5.2 During Balancing
During balancing, the balancer identifies which circuits can and cannot reach design flow. If a unit cannot achieve design flow, the balancer may increase the DP setpoint. If another unit later becomes the limiting branch, the setpoint may be adjusted again.
The final DP setpoint should be based on the completed balancing process, not on assumption.
The team should document:
- Initial DP setpoint.
- Each circuit that struggled to reach design flow.
- Each DP setpoint adjustment.
- Final DP setpoint.
- Final pump speed behavior at representative load.
- Any abnormal circuit that required corrective action.
5.3 After Balancing
After TAB, the team should review whether the final DP setpoint is reasonable. If one branch forces an unusually high system DP, the team should investigate the branch rather than simply accepting high pump pressure as normal.
Possible corrective checks include:
- Dirty or clogged strainers.
- Incorrect balancing-valve position.
- Isolation valve not fully open.
- Incorrect control-valve size or authority.
- Piping restriction.
- Air in the loop.
- Improper coil connection.
- Incorrect flow-measuring station setup.
This approach respects the TAB process while avoiding the trap of using pump energy to cover up a correctable field problem.
6. Updated Acceptance Criteria
The installation should not be accepted based only on device presence.

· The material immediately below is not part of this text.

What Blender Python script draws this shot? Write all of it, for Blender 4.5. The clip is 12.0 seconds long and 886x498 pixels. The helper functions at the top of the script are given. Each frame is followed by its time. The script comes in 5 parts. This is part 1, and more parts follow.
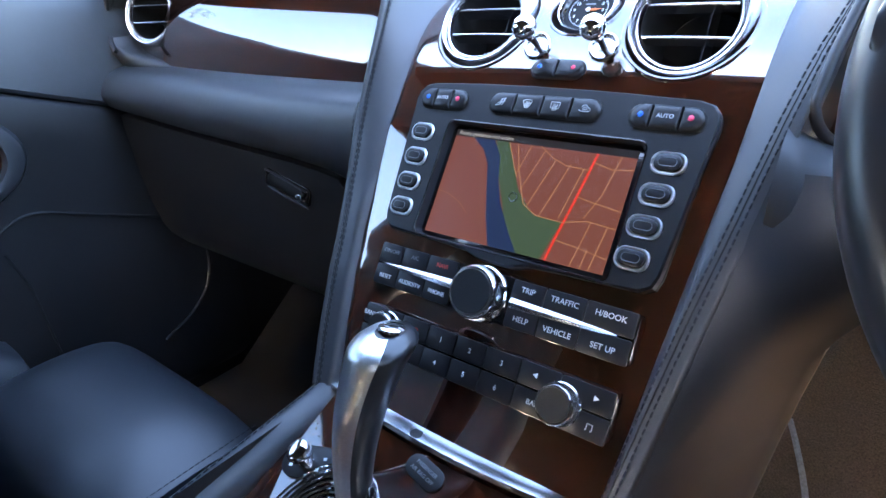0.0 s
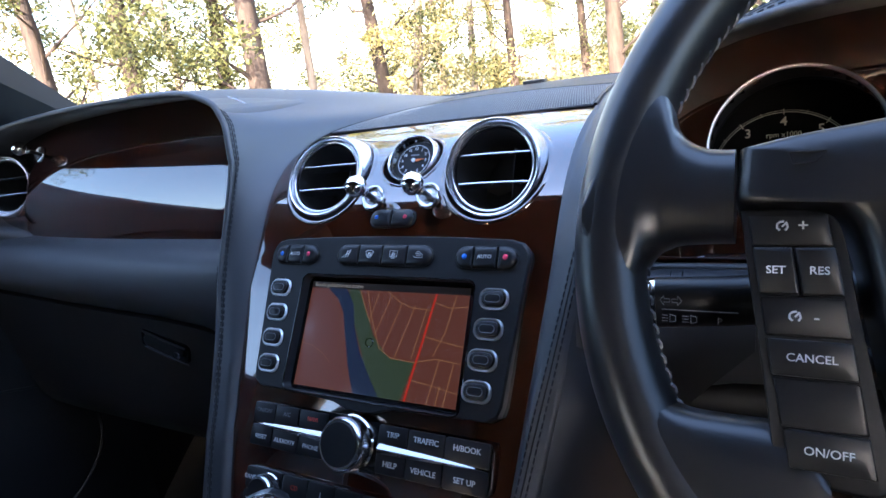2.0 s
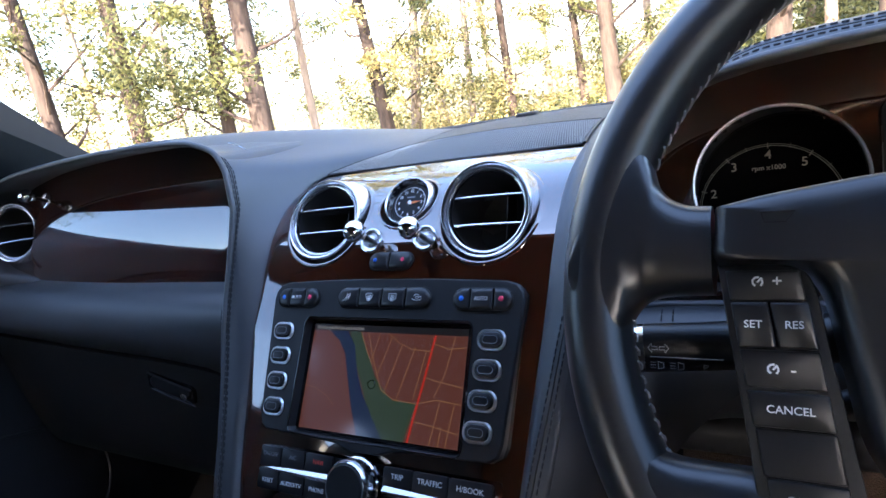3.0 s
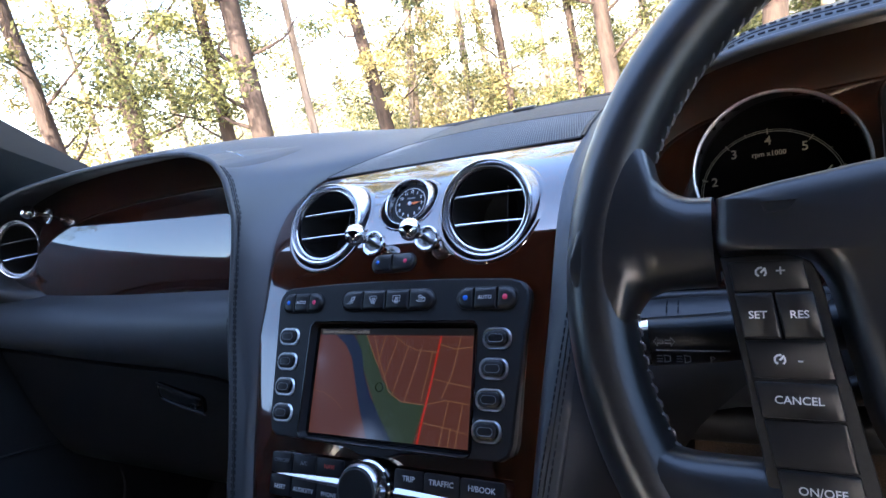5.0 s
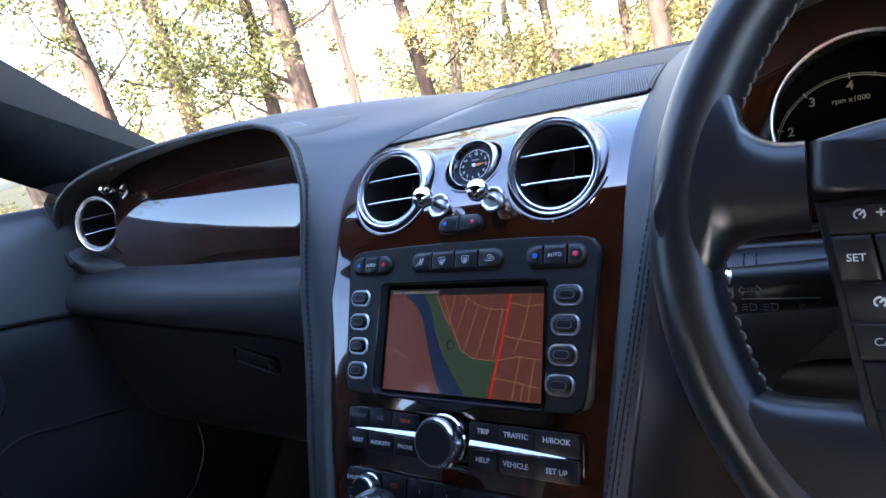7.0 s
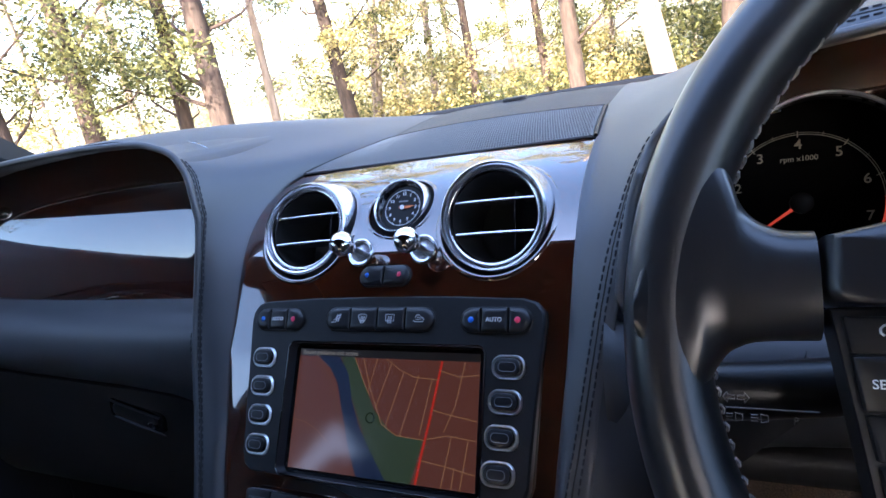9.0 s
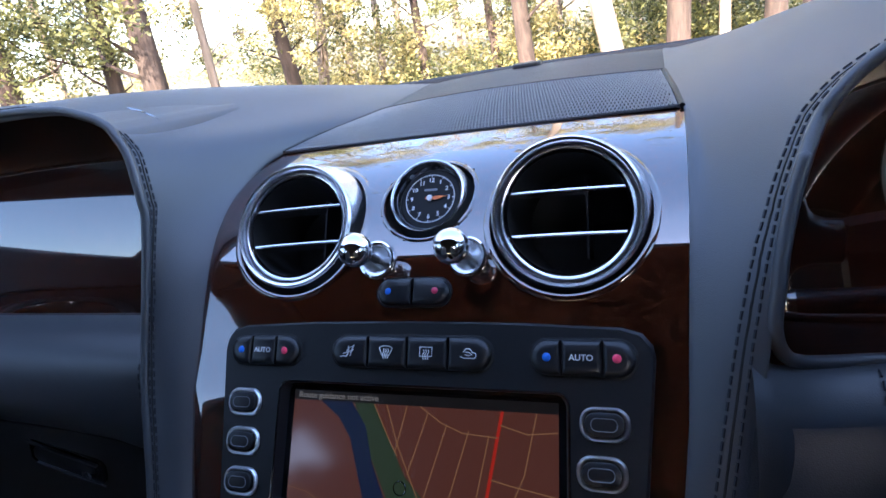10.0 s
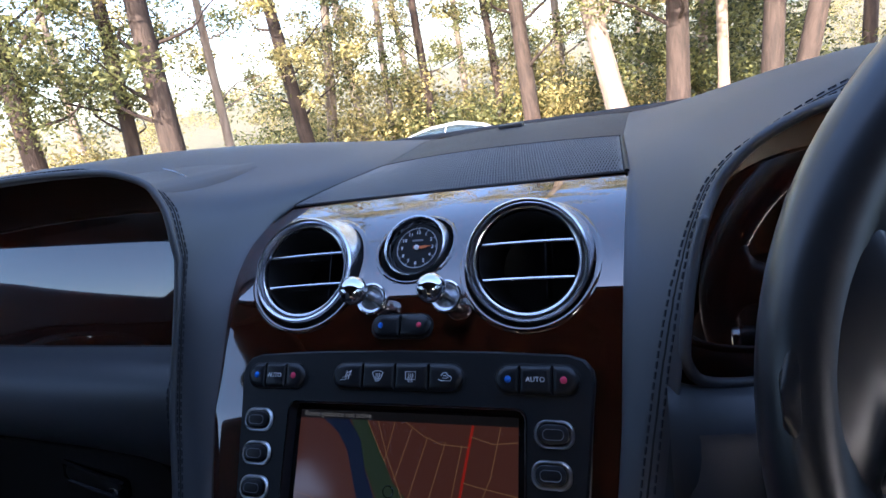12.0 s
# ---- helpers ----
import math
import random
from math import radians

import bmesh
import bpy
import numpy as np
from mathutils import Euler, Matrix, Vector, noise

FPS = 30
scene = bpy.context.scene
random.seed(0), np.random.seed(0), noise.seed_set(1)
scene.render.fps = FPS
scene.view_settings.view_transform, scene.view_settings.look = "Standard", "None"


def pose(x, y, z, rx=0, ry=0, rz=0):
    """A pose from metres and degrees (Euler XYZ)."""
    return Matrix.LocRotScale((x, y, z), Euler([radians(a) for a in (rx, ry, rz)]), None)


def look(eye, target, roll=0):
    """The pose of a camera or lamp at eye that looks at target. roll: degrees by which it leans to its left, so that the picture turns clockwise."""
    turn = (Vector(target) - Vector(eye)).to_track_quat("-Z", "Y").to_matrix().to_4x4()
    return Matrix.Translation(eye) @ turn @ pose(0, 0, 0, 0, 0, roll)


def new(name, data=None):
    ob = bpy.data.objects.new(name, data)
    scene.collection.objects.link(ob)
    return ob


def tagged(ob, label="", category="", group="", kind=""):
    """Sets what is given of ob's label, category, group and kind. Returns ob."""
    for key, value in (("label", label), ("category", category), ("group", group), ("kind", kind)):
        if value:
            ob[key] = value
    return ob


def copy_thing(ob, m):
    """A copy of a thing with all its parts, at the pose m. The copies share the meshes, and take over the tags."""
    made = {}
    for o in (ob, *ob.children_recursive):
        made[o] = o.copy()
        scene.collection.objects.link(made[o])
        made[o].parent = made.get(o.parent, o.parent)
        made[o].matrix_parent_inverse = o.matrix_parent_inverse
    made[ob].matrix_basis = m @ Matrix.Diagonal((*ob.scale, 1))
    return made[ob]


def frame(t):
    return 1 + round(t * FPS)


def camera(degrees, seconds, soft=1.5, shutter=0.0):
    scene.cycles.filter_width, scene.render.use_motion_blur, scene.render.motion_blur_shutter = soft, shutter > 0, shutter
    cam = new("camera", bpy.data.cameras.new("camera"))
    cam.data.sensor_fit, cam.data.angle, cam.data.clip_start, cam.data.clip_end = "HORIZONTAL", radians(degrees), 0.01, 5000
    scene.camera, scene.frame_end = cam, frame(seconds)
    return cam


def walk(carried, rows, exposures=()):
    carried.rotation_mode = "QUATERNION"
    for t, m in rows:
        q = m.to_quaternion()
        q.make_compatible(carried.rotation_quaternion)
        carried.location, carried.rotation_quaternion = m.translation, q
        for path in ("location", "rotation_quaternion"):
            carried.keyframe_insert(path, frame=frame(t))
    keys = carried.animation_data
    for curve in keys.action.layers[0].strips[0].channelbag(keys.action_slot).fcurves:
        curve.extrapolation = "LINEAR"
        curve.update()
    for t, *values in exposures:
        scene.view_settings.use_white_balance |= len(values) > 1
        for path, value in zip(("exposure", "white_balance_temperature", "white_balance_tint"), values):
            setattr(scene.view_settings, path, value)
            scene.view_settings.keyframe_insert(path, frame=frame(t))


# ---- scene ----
cam = camera(74.7, 12.0)
PATH = [
    (0, (0.21, -0.369, 0.909), (-0.938, 1.051, 0.093), -2.9),
    (0.2, (0.197, -0.373, 0.912), (-0.999, 1.008, 0.098), -5.2),
    (0.5, (0.212, -0.374, 0.929), (-0.974, 1.006, 0.099), -7.1),
    (0.7, (0.238, -0.358, 0.944), (-0.876, 1.12, 0.187), -7.7),
    (1, (0.259, -0.355, 0.951), (-0.768, 1.241, 0.321), -7.9),
    (1.5, (0.266, -0.347, 0.963), (-0.722, 1.293, 0.384), -9.2),
    (2, (0.265, -0.344, 0.96), (-0.699, 1.307, 0.374), -9.1),
    (2.5, (0.275, -0.345, 0.98), (-0.7, 1.319, 0.45), -10.4),
    (3, (0.275, -0.345, 0.98), (-0.698, 1.321, 0.454), -11.0),
    (5, (0.276, -0.343, 0.982), (-0.709, 1.314, 0.448), -13.5),
    (5.5, (0.274, -0.342, 0.983), (-0.713, 1.313, 0.447), -14.1),
    (6, (0.251, -0.368, 0.977), (-0.895, 1.165, 0.397), -14.7),
    (6.5, (0.257, -0.363, 0.98), (-0.881, 1.172, 0.389), -15.9),
    (8.5, (0.272, -0.353, 0.987), (-0.827, 1.208, 0.39), -17.5),
    (8.7, (0.272, -0.338, 0.994), (-0.752, 1.281, 0.42), -17.5),
    (9, (0.227, -0.302, 0.993), (-0.646, 1.389, 0.376), -12.2),
    (9.2, (0.188, -0.271, 0.997), (-0.606, 1.453, 0.367), -12.5),
    (9.5, (0.142, -0.242, 1.004), (-0.591, 1.489, 0.319), -12.2),
    (10, (0.129, -0.222, 0.983), (-0.583, 1.504, 0.266), -10.9),
    (10.5, (0.151, -0.241, 0.996), (-0.548, 1.51, 0.33), -11.8),
    (11, (0.161, -0.254, 1.012), (-0.541, 1.521, 0.417), -10.9),
    (11.5, (0.17, -0.268, 1.011), (-0.554, 1.507, 0.444), -11.3),
    (12, (0.166, -0.274, 1.005), (-0.556, 1.496, 0.418), -10.7),
]
walk(cam, [(t, look(eye, target, roll)) for t, eye, target, roll in PATH],
     exposures=[(0.0, 5.05, 6100, 16), (0.5, 6.05, 6300, 16), (1.0, 5.15, 6250, 17), (1.5, 4.0, 6100, 17), (2.0, 3.75, 5900, 17), (5.5, 3.55, 5800, 18), (6.5, 3.75, 5750, 18), (8.5, 3.8, 5800, 19), (9.5, 3.25, 5800, 20),
                (10.0, 3.3, 5700, 20), (10.5, 3.25, 5700, 20), (11.0, 2.75, 5650, 20), (11.5, 2.6, 5600, 20), (12.0, 2.6, 5600, 20)])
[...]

Acceptance should be based on verified operation, stable control, and serviceability.
DP Transmitter Acceptance
The DP transmitter should be accepted when:
- Its location provides a representative demand signal.

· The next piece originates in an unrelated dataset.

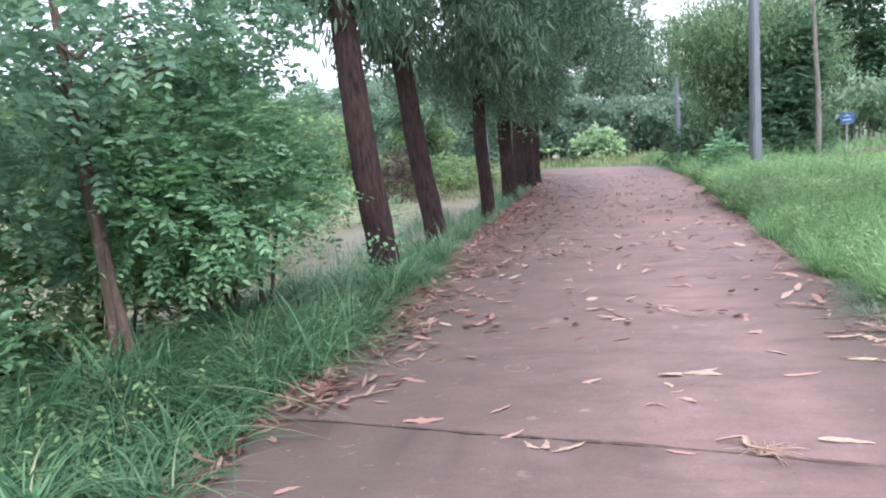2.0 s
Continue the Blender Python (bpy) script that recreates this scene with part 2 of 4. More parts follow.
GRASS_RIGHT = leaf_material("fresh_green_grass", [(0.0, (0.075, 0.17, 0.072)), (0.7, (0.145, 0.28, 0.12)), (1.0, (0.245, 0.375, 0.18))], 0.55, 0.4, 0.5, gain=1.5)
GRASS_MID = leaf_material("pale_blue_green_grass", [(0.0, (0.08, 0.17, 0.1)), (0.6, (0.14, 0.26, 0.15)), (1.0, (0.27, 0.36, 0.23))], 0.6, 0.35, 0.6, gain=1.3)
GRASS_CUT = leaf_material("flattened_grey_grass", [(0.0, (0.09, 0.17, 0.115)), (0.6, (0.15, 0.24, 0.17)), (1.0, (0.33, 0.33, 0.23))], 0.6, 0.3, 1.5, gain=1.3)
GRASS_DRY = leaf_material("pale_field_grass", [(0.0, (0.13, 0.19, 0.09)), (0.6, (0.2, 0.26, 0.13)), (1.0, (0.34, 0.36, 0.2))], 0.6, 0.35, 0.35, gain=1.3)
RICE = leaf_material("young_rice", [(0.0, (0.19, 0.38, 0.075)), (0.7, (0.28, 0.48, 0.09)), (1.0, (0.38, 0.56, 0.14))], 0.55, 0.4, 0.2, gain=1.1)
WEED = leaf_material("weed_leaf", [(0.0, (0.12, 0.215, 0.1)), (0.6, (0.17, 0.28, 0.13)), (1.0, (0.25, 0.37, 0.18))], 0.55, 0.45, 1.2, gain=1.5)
POLE_CONCRETE = plain_material("weathered_pole_concrete", (0.13, 0.145, 0.17), (0.2, 0.215, 0.245), 3.0, 0.85, (2, 2, 0.4))
EARTH = plain_material("red_brown_earth", (0.07, 0.05, 0.04), (0.14, 0.1, 0.08), 3.0, 0.95, None, 0.6)
JOINT_SOIL = plain_material("black_joint_soil", (0.05, 0.037, 0.031), (0.12, 0.085, 0.072), 14.0, 0.95, None, 0.6)
SILT = plain_material("pale_dried_silt", (0.15, 0.112, 0.106), (0.235, 0.18, 0.17), 30.0, 0.9)
# Sign blue with its saturation lowered, as haze would dull it.
SIGN_BLUE = plain_material("hazed_blue_sign_paint", (0.03, 0.085, 0.22), (0.045, 0.11, 0.27), 6.0, 0.5, None, 0.02)
SIGN_WHITE = plain_material("white_sign_paint", (0.7, 0.72, 0.75), (0.8, 0.8, 0.82), 6.0, 0.5, None, 0.02)
STEEL = plain_material("galvanised_post", (0.3, 0.31, 0.32), (0.45, 0.45, 0.46), 8.0, 0.5, None, 0.05)
POT_RED = plain_material("red_brown_clay", (0.06, 0.03, 0.024), (0.11, 0.055, 0.042), 8.0, 0.8)


def dead_leaf_material(name, tone):
    m, n, l, p = material(name)
    info = n.new("ShaderNodeObjectInfo")
    g = n.new("ShaderNodeNewGeometry")
    both = n.new("ShaderNodeMath")
    both.operation = 'ADD'
    l.new(info.outputs["Random"], both.inputs[0])
    l.new(g.outputs["Random Per Island"], both.inputs[1])
    fract = n.new("ShaderNodeMath")
    fract.operation = 'FRACT'
    l.new(both.outputs[0], fract.inputs[0])
    hues = [(0.0, (0.1, 0.055, 0.045)), (0.28, (0.24, 0.12, 0.1)), (0.55, (0.38, 0.22, 0.185)), (0.88, (0.45, 0.33, 0.28)), (1.0, (0.42, 0.36, 0.23))]
    r = ramp(n, l, fract.outputs[0], [(q, (c[0] * tone, c[1] * tone**1.3, c[2] * tone**1.3)) for q, c in hues])
    spots = noise_node(n, l, 45, 3)
    col = mixed(n, l, 0.5, r.outputs[0], ramp(n, l, spots.outputs[0], [(0.35, (0.6, 0.55, 0.5)), (0.65, (1.2, 1.2, 1.2))]).outputs[0], 'MULTIPLY')
    l.new(col, p.inputs["Base Color"])
    p.inputs["Roughness"].default_value = 0.6
    return m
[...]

- Its taps are properly installed and labeled.
- Its BAS scaling matches the transmitter range.
- Its zero is verified.
- Its trend response is stable under pump-speed changes.
- It supports pump control without excessive hunting.

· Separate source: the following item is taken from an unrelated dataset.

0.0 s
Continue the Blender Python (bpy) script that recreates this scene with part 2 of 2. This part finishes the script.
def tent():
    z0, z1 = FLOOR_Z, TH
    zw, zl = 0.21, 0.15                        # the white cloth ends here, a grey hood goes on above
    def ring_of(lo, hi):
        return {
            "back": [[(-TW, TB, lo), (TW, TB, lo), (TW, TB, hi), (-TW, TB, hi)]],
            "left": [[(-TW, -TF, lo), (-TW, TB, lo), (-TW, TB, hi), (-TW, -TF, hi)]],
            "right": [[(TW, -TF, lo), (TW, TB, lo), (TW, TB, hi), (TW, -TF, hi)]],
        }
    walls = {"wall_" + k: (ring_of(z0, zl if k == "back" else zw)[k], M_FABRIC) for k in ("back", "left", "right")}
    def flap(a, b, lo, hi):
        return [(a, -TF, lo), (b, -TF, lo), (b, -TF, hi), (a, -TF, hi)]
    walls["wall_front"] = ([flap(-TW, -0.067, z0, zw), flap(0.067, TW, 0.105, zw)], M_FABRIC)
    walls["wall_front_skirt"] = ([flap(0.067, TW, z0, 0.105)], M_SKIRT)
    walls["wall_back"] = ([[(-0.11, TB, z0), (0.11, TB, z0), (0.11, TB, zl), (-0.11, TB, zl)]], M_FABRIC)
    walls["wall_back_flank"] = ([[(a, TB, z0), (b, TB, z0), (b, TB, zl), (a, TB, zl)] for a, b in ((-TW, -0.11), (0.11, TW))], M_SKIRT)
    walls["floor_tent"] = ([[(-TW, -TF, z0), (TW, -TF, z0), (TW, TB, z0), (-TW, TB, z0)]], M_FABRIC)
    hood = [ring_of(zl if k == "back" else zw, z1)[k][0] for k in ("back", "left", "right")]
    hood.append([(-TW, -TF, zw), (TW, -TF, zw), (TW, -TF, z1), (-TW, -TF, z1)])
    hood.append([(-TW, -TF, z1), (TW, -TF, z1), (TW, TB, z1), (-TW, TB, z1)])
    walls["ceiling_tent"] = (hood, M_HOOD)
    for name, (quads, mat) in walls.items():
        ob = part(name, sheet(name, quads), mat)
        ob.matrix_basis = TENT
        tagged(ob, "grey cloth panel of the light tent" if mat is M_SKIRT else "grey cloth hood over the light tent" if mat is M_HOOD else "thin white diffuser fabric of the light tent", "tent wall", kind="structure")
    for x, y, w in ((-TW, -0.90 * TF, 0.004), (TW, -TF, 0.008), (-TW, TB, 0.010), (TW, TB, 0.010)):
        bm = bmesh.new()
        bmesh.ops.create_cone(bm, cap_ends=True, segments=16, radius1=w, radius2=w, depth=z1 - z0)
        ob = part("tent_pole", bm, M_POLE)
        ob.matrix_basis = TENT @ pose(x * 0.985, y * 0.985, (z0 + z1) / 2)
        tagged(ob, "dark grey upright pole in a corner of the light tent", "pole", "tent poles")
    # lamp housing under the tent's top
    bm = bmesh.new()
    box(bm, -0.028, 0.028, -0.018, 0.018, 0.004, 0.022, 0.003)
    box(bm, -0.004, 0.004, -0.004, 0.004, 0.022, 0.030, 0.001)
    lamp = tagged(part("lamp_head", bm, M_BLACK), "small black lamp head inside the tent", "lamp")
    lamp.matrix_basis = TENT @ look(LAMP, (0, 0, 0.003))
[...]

- The final operating setpoint is established through TAB.
Bypass Valve Acceptance
The bypass valve should be accepted when:
- It is confirmed as modulating, not merely two-position.
- Its actuator stroke time and control signal match the sequence.
- Command, feedback, and physical movement are verified.
- It maintains minimum-flow or minimum-head requirements without destabilizing pump control.
- Its location remains accessible after surrounding construction is complete.
Strainer Acceptance, If It Remains Installed
The strainer should be accepted only if:
- Its need is confirmed or accepted by the design team.
- It does not block actuator, valve, or piping service.
- The screen can be removed and cleaned after ductwork is installed.
- The assembly has adequate support.
- The cleanout process is documented.
- Startup cleaning is included in closeout or maintenance documentation.
If these conditions cannot be met, the strainer should be removed, relocated, or formally accepted as a design decision with the access implications documented.
7. Revised Lessons Learned
Lesson 1: Sensor Location and Setpoint Development Are Different Decisions
The DP transmitter should be located to provide a representative demand signal for stable pump control. The final DP setpoint should be established through balancing after the critical circuit is identified.
Lesson 2: The Critical Circuit Should Not Become a Permanent Excuse to Overpump
If a circuit is difficult to satisfy, the team should determine why. A dirty strainer, piping restriction, or improperly adjusted valve should be corrected instead of permanently raising pump pressure for the entire system.
Lesson 3: A Bypass-Line Strainer Is Not Automatically Wrong, but It May Be Unnecessary
The strainer may not hurt system performance, but it may consume money, time, and access space. If it is not required by the design or manufacturer guidance, its value should be questioned.
Lesson 4: Access Is a Commissioning Issue, Not Only a Maintenance Issue
If a component cannot be serviced after construction is complete, the commissioning team should raise the issue before close-in. Accessibility directly affects long-term reliability.
Lesson 5: Field Comments Improve the White Paper
Francisco’s feedback strengthens the technical accuracy of the document. It prevents the discussion from incorrectly blending sensor location, critical circuit identification, and final setpoint development into one simplified concept.
8. Recommended Action Plan
- Revise the DP transmitter section to state that the transmitter should provide a representative demand signal, not necessarily be located at the final TAB-identified critical circuit.
- Clarify the “two-thirds” rule as a practical rule of thumb for locating a representative DP signal, especially near the center of the largest grouping of two-way coil control valves.
- Revise the TAB discussion to explain that the balancer identifies the critical circuit during balancing and that this process drives the final DP setpoint.
- Revise the strainer language to state that the bypass-line strainer may not hurt anything, but it is not typically required there and may be a waste of cost and access space.
- Keep the access concern as the highest-priority field issue, especially if ductwork will block the actuator, valve body, strainer screen, or service clearances.
- Add a commissioning closeout requirement requiring DP trend verification, bypass valve functional testing, and documented access review before the ceiling or ductwork conceals the assembly.
Overall Conclusion
Francisco Valentine’s follow-up comments improve the white paper by sharpening the distinction between where we measure, how we control, and how the final setpoint is established. The hydronic DP transmitter should provide a representative demand signal for stable pump control. The critical circuit is then discovered through TAB and used to establish the final DP setpoint. These are connected ideas, but they should not be treated as the same thing.
His comments also clarify the bypass-line strainer issue. The strainer is not necessarily harmful, but it is not typically required at a bypass control valve and may consume cost, time, and valuable access space. In this installation, that access penalty is especially important because future ductwork may make the assembly difficult to service.
The revised conclusion is clear: preserve access, verify the DP transmitter as a representative control signal, let TAB establish the final DP setpoint, challenge unnecessary components that reduce serviceability, and document the entire decision before close-in. Full credit goes to Francisco Valentine, PE, for the original field observation and for the technical feedback that helped make this white paper more accurate and useful.